It’s National Dog Bite Prevention week, and my discussion continues with a review of the different body language and vocalizations that dogs elicit when they are fearful or anxious. First off, I want everyone to know that growling is good! Growling is a definitive warning that a dog is scared and it is meant to create distance.  If a dog growls at you, it means he or she is uncomfortable and potentially afraid and it is a much better warning than a snap or a bite. In most cases, the best thing to do when a dog growls at you is to give him or her space… stop, turn around, and walk away. Some dogs will do well with a redirection cue, but I never, EVER recommend punishing a growl. If you do, your dog will stop giving you a growl as a warning, and the next step is a snap or a bite. If your dog growls at you or anyone else, please get professional help and don’t try and ‘fix’ the behavior on your own.

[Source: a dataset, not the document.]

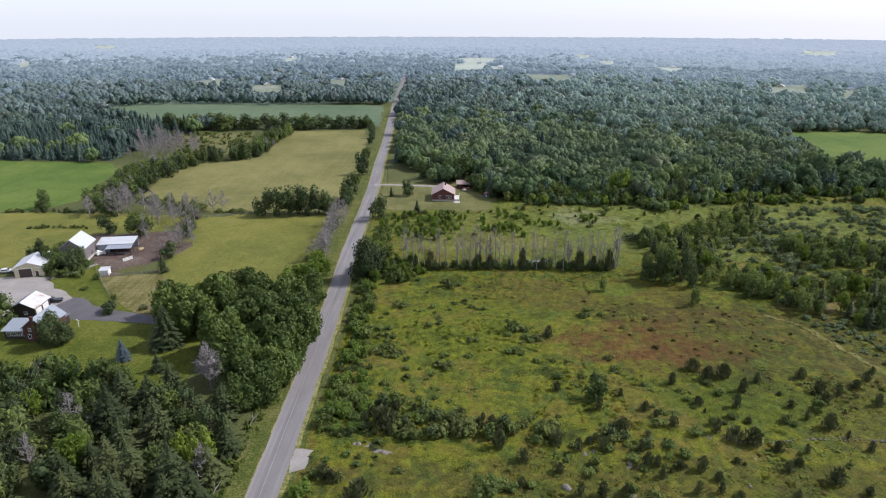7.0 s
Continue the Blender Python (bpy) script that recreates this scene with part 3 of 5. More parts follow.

There are several calming signals that dogs show when they are fearful, anxious, adrenalized or uncomfortable. These behaviors are innate and powerful. Often, people tell me that their dog bit someone ‘out of nowhere’, but it is highly, highly likely that the dog showed at least 2-3 of these calming signals. These are also called stop signals. If you encounter a dog who is exhibiting any of these behaviors, please give him or her space… just walk away, and please don’t keep petting him or her!

  • Lip licking
  • Tongue flicking
  • Lick and chew
  • Yawning
  • Shaking Off
  • Sniffing (for avoidance)
  • Freezing (becoming stiff)
  • Turning his or her head
  • Whale eye (you can see the whites of the eye, but the head isn’t turned- just the eyes)
  • Smiling (*not really a smile, but it looks like one)
  • And believe it or not, tail wagging can be a sign of stress, not pleasure

If your dog shows any of these signs when greeting people, I would recommend finding a positive trainer to help you build confidence and decrease underlying anxiety. While all of these behaviors are normal for a stressed dog, your dog can learn a new emotional association to the scary stimulus with the right behavior modification program. The bottom line is that every dog shows calming signals and it’s up to us humans to read them and respond appropriately. Remember, bites don’t happen out of the blue!